Funny facts about Iceland
There are many Interesting and Funny Facts About Iceland which could be separated into categories, here are just a few samples. But there is much more.
The People of Iceland
- Most Icelanders do not have a family name (such as Johnson, Smith, etc). Instead children have a given name and then father’s name + son or father’s name + daughter.
Thus: Jon has a son named Thor Jonsson and a daughter named Hafdis Jonsdottir. Thor Jonsson has a son named Bjarni Thorsson and a daughter named Frida Thorsdottir. And so forth, the children of Hafdis Jonsdottir will carry the name of their father but she won't because Icelandic women don’t take the husband’s name when they marry.
- Because they don’t have surnames, Icelanders are listed in the telephone directory alphabetically by first name.
- Because they don’t have surnames, it is not appropriate to call an Icelander by Mr. or Ms. Almost all Icelanders use the first name with everyone, including the president of Iceland.
- Icelanders rank near the top of world nations in the per capita rate of connection to the Internet.
- Iceland has no army, navy, or air force. It does have a Coast Guard.
Icelandic Language and culture
- The Icelandic language is unique, the English word geyser comes from Icelandic, Geysir is the name of a famous geyser in Iceland (which,
sadly, no longer erupts). Icelanders speak the Icelandic language, which is used only in Iceland and among Icelandic expatriates chiefly in Scandinavia and North
- Icelandic is very similar to old Norwegian of about 1,000 years ago.
- There are only about 320,000 Icelanders in the country. About two thirds of them live in the capital Reykjavik and its suburbs.
- According to Icelandic folklore there are 13 santa clause-like trolls who come by during christmas and give small presents to children which they leave in their windows at night.
- roads in Iceland have been moved because they lie too close to large rocks and boulders which are the homes of Icelandic elves.
- Icelandic water is so clean and pure that it is piped into the city and to the kitchen taps in the home without any treatment (no chlorination needed).
- Icelandic homes do not need a water heater or a furnace for heating. Steam and hot water are piped into the city from natural geysers and hot springs for use in homes and buildings.
- Because of its bountiful water supply and many rivers, Iceland has vast reserves of hydroelectric power.
- Electricity is so inexpensive that aluminum ore (bauxite) is shipped in to the country, made into aluminum, and the aluminum ingots are shipped out again. (Smelting aluminum requires vast amounts of electricity.)

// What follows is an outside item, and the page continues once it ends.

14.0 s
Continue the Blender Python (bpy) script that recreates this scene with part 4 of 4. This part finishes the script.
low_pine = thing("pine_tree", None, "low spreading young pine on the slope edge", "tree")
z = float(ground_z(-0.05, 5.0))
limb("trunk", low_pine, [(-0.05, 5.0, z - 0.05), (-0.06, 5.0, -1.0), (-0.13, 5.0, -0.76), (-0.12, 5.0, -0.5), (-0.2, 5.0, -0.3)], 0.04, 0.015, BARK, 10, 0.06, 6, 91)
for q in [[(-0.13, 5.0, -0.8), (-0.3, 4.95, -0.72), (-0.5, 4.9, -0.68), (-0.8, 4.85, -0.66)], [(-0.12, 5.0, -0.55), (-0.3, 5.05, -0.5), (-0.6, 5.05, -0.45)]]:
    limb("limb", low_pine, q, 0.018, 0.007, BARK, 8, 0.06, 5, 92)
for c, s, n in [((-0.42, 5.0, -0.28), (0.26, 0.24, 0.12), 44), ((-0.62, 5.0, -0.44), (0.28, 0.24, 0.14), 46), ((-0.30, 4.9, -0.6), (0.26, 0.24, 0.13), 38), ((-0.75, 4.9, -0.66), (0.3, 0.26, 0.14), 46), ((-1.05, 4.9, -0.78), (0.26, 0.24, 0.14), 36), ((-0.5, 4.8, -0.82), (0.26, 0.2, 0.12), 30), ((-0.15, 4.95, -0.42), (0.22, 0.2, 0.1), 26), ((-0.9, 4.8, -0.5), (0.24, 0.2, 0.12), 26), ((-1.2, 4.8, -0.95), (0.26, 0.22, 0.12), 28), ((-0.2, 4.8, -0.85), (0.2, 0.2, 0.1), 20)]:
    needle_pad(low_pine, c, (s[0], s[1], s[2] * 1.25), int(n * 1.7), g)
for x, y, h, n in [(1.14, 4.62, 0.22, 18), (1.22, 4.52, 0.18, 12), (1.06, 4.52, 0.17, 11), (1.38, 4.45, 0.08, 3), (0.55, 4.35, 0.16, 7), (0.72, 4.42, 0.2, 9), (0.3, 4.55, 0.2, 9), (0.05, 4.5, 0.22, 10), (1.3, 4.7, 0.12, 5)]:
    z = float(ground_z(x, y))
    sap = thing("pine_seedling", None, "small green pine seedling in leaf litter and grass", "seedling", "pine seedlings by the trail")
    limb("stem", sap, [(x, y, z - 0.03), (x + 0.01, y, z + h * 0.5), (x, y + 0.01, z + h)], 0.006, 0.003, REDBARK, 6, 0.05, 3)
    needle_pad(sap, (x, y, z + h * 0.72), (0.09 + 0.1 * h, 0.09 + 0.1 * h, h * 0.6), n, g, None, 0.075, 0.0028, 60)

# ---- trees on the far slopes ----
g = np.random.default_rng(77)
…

- The weather in Iceland is not as cold as you might think. (Winter is a lot colder in Minnesota than it is in Iceland!) The climate is relatively mild because of the influence of the Atlantic Ocean’s Gulf Stream. Average winter daytime temperature in Reykjavik is 31 degrees F. (1 degrees C.)
- Iceland is very green, because there is so much water and the climate is mild. (There are not many trees however.) People like to say that Iceland should be named Greenland and Greenland should be named Iceland.
- Iceland lies just south of the Arctic Circle. Winter nights and summer days are long. On December 21 in the capital, the sun rises at 11:30 a.m. and
sets at 3:30 p.m. On June 21 the sun sets about midnight and rises at 3:00 a.m. It never gets darker than twilight at night during the late spring and early summer.
Hvannadalshnjukur is the tallest mountain in Iceland, 2119 m, Vatnajokull is the largest glacier, 8300 km2, Þjorsa the longest river, 230 km.
Iceland is an island of 103.000 km2 (39,756 sq.miles), with an average height of 500 m above sea level. Its highest peak, Hvannadalshnjúkur, rises to 2.119 m and over 11 per cent of the country is covered by glaciers, including Vatnajökull, the largest in Europe.
When traveling in Iceland you need to be aware of the ever changing weather conditions in Iceland. Iceland weather is typically better than the geological location would imply but there are many things to consider about the weather in Iceland.
Iceland's Scandinavian-type social-market economy combines a capitalist structure and free-market principles with an extensive welfare system. The economy is heavily dependent upon fishing. Despite effort to diversify, particularly into the travel industry, seafood exports continue to account for nearly three-quarters of merchandise exports and approximately half of all foreign exchange earnings.
Icelandic is the national language and is believed to have changed very little from the original tongue spoken by the Norse settlers.
The population of Iceland is about 306,000, growing at the rate of 0,74% per year. About 20,7% of people are under 20 years old, and life expectancy is 80,7 years. Most Icelanders (81%) belong to the National Lutheran Church of Iceland.